Check every line for the word "soft" and give the number of lines where it occurs, nothing else.

— START OF RECORDED DATA —

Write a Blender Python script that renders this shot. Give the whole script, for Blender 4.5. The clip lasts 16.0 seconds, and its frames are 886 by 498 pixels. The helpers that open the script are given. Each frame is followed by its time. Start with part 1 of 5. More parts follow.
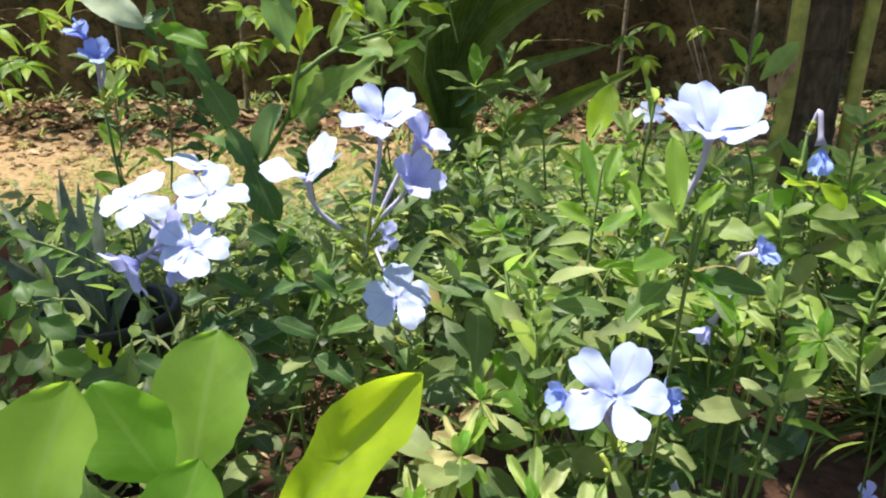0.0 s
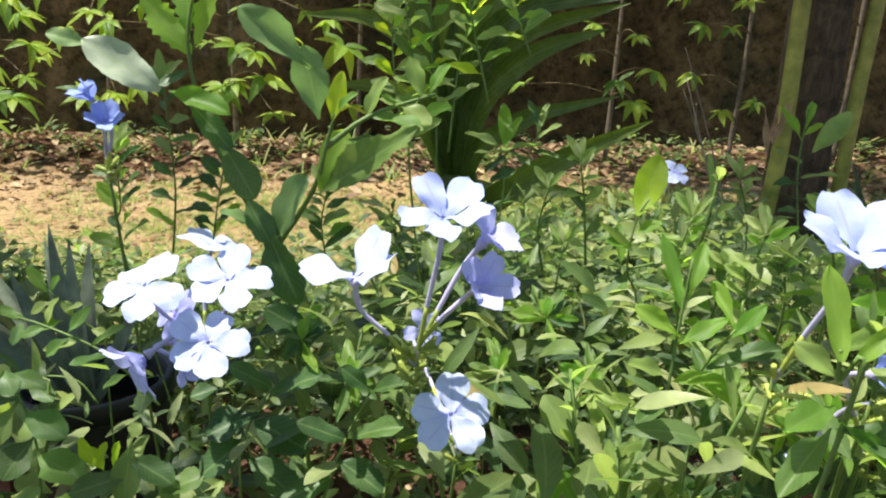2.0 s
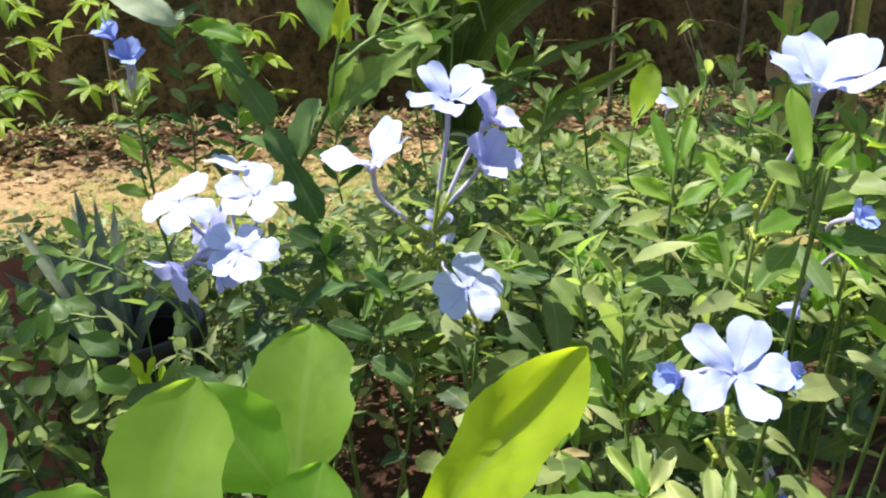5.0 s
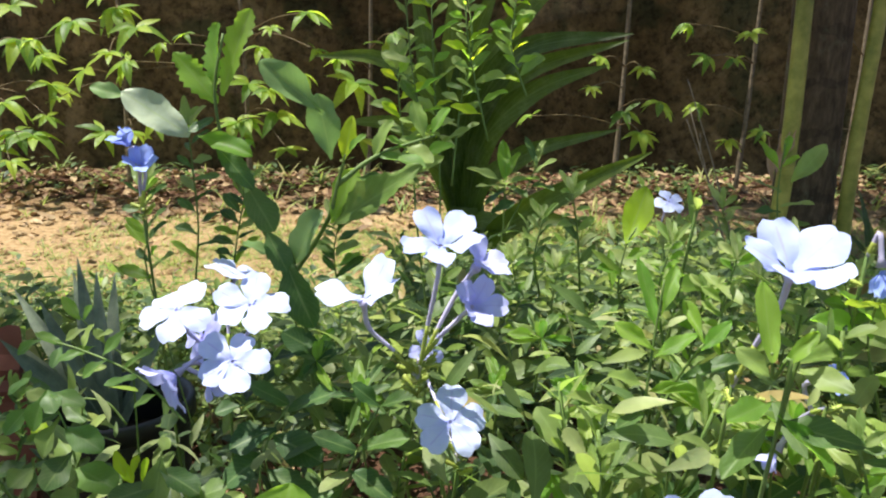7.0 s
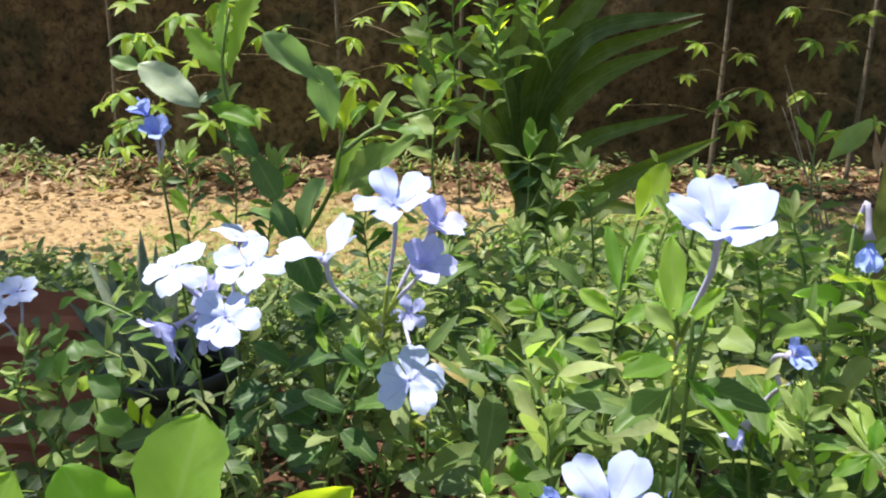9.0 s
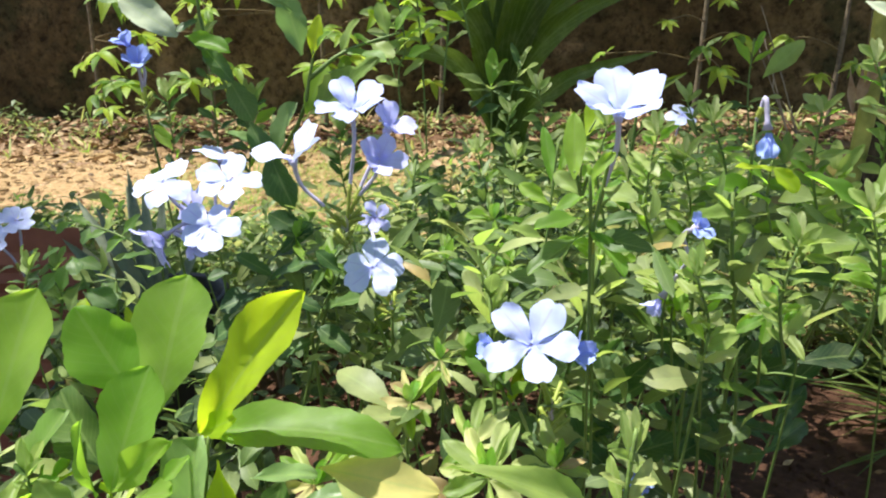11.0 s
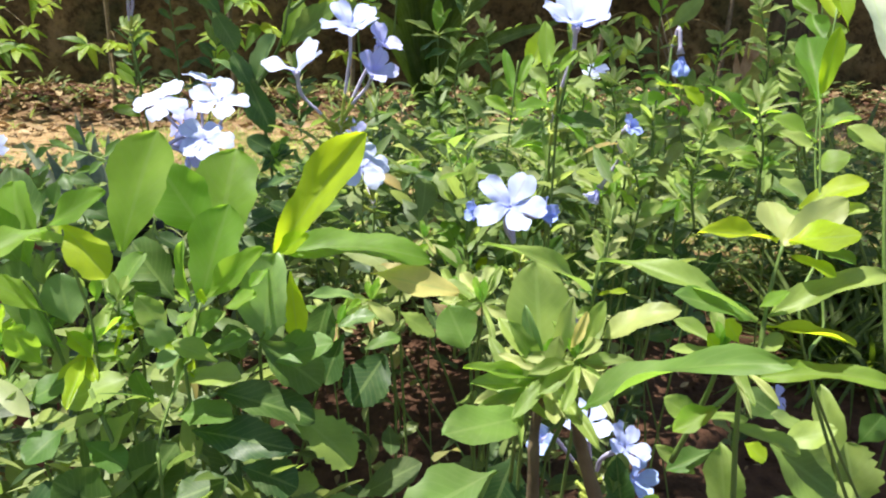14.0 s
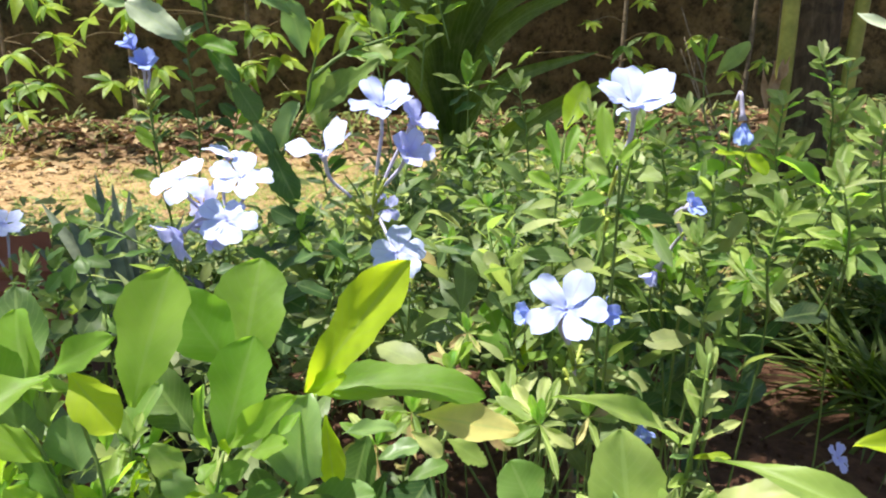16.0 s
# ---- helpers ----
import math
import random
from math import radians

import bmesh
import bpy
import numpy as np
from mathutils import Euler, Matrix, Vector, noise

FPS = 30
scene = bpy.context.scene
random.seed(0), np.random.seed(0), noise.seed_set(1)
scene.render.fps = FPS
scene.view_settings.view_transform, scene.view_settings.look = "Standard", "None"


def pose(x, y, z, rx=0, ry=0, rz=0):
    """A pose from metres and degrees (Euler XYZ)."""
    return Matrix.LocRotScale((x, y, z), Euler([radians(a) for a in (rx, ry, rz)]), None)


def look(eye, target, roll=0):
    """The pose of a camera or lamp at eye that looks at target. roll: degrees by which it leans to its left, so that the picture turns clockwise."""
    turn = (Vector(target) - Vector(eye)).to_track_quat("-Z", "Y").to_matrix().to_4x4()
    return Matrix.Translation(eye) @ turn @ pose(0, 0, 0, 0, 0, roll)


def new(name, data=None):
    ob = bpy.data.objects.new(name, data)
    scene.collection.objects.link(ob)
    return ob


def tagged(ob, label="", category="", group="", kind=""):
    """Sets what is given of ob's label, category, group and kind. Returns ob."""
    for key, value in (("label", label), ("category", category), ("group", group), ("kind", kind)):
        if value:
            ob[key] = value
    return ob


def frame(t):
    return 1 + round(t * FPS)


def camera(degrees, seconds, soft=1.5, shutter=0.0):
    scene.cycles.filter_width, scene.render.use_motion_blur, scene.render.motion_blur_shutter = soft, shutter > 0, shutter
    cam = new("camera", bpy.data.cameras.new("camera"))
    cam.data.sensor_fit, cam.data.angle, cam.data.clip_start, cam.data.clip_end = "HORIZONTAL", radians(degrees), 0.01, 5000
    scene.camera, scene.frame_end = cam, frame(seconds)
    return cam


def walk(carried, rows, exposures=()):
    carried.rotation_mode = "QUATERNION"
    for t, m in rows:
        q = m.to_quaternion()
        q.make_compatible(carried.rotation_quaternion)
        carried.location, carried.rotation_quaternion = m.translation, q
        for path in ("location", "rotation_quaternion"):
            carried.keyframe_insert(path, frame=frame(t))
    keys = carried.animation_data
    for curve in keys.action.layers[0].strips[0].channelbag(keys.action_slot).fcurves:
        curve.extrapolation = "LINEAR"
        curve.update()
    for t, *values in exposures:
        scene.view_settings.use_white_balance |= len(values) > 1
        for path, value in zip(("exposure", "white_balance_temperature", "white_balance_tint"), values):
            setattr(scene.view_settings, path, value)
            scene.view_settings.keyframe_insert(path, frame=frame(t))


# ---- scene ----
cam = camera(64.4, 16.0, soft=2.1)
METRES, EYE, TILT, LEAN, TURN = 0.37, 0.47, -19.0, 0.0, 0.0
ROWS = [
    (0.0, 0.0, 0.0, 0.0, -0.0, 0.0, 0.0),
    (0.5, -0.0189, 0.0223, 0.0192, -0.41, 1.27, -1.08),
    (1.0, -0.0289, 0.0419, 0.0223, -0.33, 0.68, -0.68),
    (1.5, -0.0547, 0.0702, 0.0385, -1.0, 1.65, -2.11),
    (2.0, -0.0626, 0.0821, 0.057, -1.37, 2.85, -0.83),
    (2.5, -0.0645, 0.0777, 0.0648, -1.96, 2.15, 1.17),
    (3.0, -0.0911, 0.0728, 0.07, -2.07, -1.22, 1.63),
    (3.5, -0.1052, 0.0633, 0.0699, -1.28, -2.9, 2.26),
    (6.0, -0.0457, 0.0242, -0.0079, 0.67, 3.77, 1.28),
    (6.5, -0.0396, 0.0164, 0.0264, 0.04, 4.85, 0.62),
    (7.0, -0.0529, 0.0121, 0.0483, -0.39, 5.37, -0.29),
    (7.5, -0.0392, 0.0109, 0.0367, -0.88, 4.95, -0.35),
    (8.0, -0.0253, 0.0169, 0.027, 0.94, 4.44, -1.15),
    (10.5, 0.1199, -0.0438, -0.0078, 8.97, 1.93, -1.53),
    (11.0, 0.109, -0.0642, -0.0381, 6.52, 1.17, -0.93),
    (11.5, 0.1048, -0.0961, -0.0551, 3.33, 0.9, 0.69),
    (12.0, 0.0809, -0.1318, -0.0602, 1.75, 1.21, 2.05),
    (12.5, 0.0704, -0.1552, -0.0927, 1.46, 0.53, 2.01),
    (13.0, 0.0671, -0.1934, -0.1215, 0.67, 0.2, 1.39),
    (13.5, 0.0588, -0.1992, -0.1507, 0.38, -0.72, 1.16),
    (14.0, 0.0376, -0.2091, -0.1352, -1.1, -0.42, -0.29),
    (14.5, 0.0149, -0.191, -0.1072, 0.94, 0.04, 0.49),
    (15.0, 0.0053, -0.1604, -0.0876, 0.95, 0.58, -0.02),
    (15.5, 0.0002, -0.1408, -0.0697, 0.91, 1.13, -0.06),
    (16.0, 0.017, -0.1381, -0.0568, 0.69, 1.19, 1.05),
]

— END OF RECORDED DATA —

> [WRITTEN SOLUTION] 3